For deflecting light towards another region of the covering pane 1, the trench comprises a non-vertical angle relative to the previous direction of light propagation within the covering pane 1. In particular, the trenches are arranged at angles of 45 degrees in our exemplary embodiment (see FIG. 1 and FIG. 5) so that the light passes through the covering pane for a second time, wherein the course of light comprises an approximately parallel offset. Of course, the light may be deflected more often than indicated herein.

The means for coupling-in, decoupling and deflecting illustrated herein are examples only and can be integrated into the covering pane in a relatively simple manner.

The use of deflection also enables both the point of coupling-in 42 and the point of decoupling 32 to be arranged on one side of the covering pane 1, said side being arranged approximately vertically to the lengthwise direction of the covering pane 1. This is important for systems comprising a swivelling emitter-receiver unit as explained with reference to the exemplary embodiment below.

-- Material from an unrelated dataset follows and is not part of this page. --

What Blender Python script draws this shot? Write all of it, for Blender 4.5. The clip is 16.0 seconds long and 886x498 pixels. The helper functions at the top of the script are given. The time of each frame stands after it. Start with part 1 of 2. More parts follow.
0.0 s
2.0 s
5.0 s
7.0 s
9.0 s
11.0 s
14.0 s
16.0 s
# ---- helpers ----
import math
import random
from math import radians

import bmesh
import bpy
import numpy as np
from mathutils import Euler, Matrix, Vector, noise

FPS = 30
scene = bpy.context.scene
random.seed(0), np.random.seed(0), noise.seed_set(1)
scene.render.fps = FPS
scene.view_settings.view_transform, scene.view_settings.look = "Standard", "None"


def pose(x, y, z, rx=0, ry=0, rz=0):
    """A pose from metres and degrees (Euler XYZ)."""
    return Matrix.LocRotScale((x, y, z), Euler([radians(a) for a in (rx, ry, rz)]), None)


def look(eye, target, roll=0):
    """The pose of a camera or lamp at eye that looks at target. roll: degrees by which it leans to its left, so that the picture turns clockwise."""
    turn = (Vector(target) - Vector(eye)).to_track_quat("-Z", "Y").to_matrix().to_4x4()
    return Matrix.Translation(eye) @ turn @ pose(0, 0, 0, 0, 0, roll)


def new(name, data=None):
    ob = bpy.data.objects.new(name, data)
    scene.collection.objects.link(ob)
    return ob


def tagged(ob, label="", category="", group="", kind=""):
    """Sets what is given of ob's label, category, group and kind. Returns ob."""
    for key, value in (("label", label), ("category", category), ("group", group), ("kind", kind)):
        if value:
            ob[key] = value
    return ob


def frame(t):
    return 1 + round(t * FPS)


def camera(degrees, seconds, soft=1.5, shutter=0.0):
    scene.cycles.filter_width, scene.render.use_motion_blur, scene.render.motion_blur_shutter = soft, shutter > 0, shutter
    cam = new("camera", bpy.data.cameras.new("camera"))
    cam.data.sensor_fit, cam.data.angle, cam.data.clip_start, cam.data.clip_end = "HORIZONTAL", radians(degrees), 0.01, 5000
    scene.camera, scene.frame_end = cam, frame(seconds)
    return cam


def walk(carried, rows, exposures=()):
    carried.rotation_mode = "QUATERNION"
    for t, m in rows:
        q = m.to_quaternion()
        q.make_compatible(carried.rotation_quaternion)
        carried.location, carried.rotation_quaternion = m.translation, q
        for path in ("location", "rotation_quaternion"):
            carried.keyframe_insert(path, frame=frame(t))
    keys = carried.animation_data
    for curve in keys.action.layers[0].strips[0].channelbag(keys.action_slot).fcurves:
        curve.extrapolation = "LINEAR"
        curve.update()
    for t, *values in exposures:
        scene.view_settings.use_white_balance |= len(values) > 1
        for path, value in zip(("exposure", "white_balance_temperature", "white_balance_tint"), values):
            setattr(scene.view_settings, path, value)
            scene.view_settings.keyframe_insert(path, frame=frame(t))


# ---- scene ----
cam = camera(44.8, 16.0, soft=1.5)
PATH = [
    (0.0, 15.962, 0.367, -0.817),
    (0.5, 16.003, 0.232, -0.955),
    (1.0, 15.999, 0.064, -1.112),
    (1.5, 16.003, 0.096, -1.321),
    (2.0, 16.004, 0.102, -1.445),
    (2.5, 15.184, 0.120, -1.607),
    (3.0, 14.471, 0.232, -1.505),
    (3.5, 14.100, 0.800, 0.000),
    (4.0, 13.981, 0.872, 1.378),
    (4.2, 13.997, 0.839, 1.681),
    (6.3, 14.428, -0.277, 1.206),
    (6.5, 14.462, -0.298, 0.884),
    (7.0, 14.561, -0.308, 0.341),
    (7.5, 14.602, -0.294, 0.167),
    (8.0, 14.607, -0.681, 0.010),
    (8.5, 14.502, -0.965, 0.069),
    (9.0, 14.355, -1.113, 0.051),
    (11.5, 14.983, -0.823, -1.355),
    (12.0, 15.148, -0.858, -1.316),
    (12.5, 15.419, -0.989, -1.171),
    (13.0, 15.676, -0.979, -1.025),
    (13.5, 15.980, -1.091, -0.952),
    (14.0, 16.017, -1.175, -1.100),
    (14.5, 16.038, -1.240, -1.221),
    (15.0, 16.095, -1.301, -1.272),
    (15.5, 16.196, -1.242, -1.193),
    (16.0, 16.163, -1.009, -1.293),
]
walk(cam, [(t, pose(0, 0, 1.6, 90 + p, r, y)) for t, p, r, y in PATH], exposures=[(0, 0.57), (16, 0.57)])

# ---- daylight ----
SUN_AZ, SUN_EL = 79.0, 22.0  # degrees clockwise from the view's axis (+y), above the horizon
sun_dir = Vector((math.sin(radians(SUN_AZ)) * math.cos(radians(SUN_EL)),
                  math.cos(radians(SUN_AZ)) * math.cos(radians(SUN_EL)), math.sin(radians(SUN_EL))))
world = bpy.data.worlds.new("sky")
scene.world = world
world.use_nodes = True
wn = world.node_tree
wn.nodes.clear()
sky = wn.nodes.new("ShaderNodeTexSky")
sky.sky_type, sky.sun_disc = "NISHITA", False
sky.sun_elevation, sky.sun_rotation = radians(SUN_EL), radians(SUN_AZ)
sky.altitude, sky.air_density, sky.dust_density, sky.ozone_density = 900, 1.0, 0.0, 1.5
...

The optical environment detection system according to FIG. 1 and FIG. 2 comprises a swivelling emitter-receiver unit 3, 4 that emits an emitter light-induced pulse towards a predetermined target area and detects and evaluates the impulse response. In addition to systems with a directly swivelling emitter-receiver unit 3, 4 there are also systems that use swivelling optical deflecting means, e.g. rotating prisms, as indicated in FIG. 1 and FIG. 2. All such systems illuminate and detect only a particular part of the whole target area per unit of time. It would take such systems a very long time to cover the complete pane if they measured the accumulation of dirt in the conventional manner, i.e. by vertical light incidence on the pane and measuring reflection, since the system would have to scan the pane step by step over its full length as performed by the system for detecting the target area.

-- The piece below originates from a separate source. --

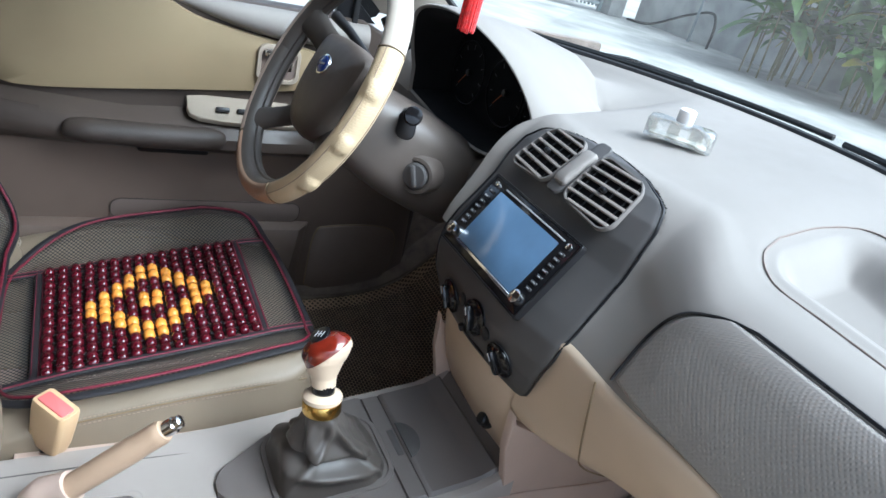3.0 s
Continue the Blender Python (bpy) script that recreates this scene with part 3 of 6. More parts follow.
# glove box lid lines and its latch hollow
for xs in (0.216, 0.672):
    line = smooth_line([Vector((xs + 0.012 * math.sin(i * 0.5), y - 0.0012, z)) for i, (y, z) in enumerate(low_profile(xs)[1:8])], 4)
    part("lid_joint", tube(line, 0.0011, 6, up=(1, 0, 0)), SEAM, low, "dark joint beside the glove box lid")
lat = basis((0.458, 0.2975, 0.549), (0.096, 0.004, -0.024), (0, 0.06, 1))
LENS = [(0.050 * math.cos(k * 0.2618), 0.008 * math.sin(k * 0.2618)) for k in range(24)]
part("latch", frame_slab(LENS, [(x * 0.88, y * 0.62) for x, y in LENS], 0.0032, 0.0015, lat), BEIGE, low, "tan latch grip of the glove box")
part("latch_slot", slab([(x * 0.90, y * 0.66) for x, y in LENS], 0.0015, 0.0006, lat), BEIGE, low, "shaded hollow of the latch")


# side end of the dash
ends = [(0.300, 0.560), (0.3035, 0.598), (0.3105, 0.622), (0.3205, 0.648), (0.3315, 0.672), (0.3435, 0.6925), (0.360, 0.7095), (0.386, 0.7215), (0.42, 0.728), (0.48, 0.740), (0.60, 0.74), (0.60, 0.42), (0.53, 0.362), (0.50, 0.385), (0.42, 0.455), (0.345, 0.50)]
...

Therefore, a device is provided in which the emitter-receiver unit 3, 4 or the deflecting means 31, 41 can swivel into a predetermined position where the points of coupling-in and decoupling 32, 42 are arranged. The emitter unit 4 emits a light-induced pulse to the point of coupling-in 42 and the receiver unit 3 detects the proportion that reaches the point of decoupling 32. The degree of dirt accumulation is concluded from this incoming proportion of the light-induced pulse.

Preferably, the points of coupling-in and decoupling 32, 42 are arranged on the edge 12 of the covering pane 1 and the edge 12 of the covering pane 1 is covered towards the target area by an opaque cover (see FIG. 1 and FIG. 2). That means that the emitter-receiver unit 3, 4 or its deflecting means 31, 41 swivel to an edge portion so that the accumulation of dirt is measured in this swivelling position.

Claims

1-7. (canceled)

8. A device for detecting dirt accumulation on a transparent covering pane (1) in front of an optical unit (3,4), the device comprising: one or more elements (42) for coupling in light into the covering pane lengthwise at a predetermined coupling-in point in a predetermined direction and that the light passes through the covering pane (1) lengthwise (13); and an element (3) for detecting the proportion of light that reaches a predetermined light-decoupling point (32), wherein a degree of dirt accumulation is concluded from this proportion.

9. A device according to claim 8, further comprising one or more elements (51, 52) for deflecting the coupled-in light are provided on a side opposite a side of the point where light is coupled in, i.e. opposite in the lengthwise direction of the covering pane (11), wherein the one more elements for deflecting the coupled light (51, 52) deflect the light at least once towards the point of decoupling.

10. A device according to claim 9, wherein the one or more elements (51, 52) for deflecting the light coupled into the covering pane lengthwise are configured in such a manner that the light passes through the covering pane lengthwise (13, 15) at least twice on different courses.

11. A device according to claim 8, wherein both the point of coupling-in and the point of decoupling are arranged on one side of the covering pane (11), the side being arranged approximately vertically to the lengthwise direction of the covering pane.

12. An optical environment detection system comprising: an emitter-receiver unit (3, 4) that emits an emitter light-induced pulse towards a predetermined target area and detects and evaluates the impulse response; a transparent covering, wherein the emitter-receiver unit (3, 4) is arranged behind the transparent covering pane (11) and both the emitter light-induced pulse and the detected target area are swivellable (31, 41); a device having one or more elements (42) for coupling in light into the covering pane lengthwise at a predetermined coupling-in point in a predetermined direction and that the light passes through the covering pane (1) lengthwise (13), and an element (3) for detecting the proportion of light that reaches a predetermined light-decoupling point (32), and the points of coupling-in and decoupling (32, 42) are arranged in a predetermined swivelling position and that in this swivelling position the emitter unit (4) emits a light-induced pulse to the point of coupling-in (42) and the receiver unit (3) detects the proportion that reaches the point of decoupling (32) and that a degree of dirt accumulation is concluded from this proportion.

13. A system according to claim 12, wherein points of coupling-in and decoupling (32, 42) are arranged on an edge (12) of the covering pane (11) and the edge (12) of the covering pane (11) is covered towards a target area (12) by an opaque cover.

14. A system according to claim 12, wherein the system is provided in a motor vehicle.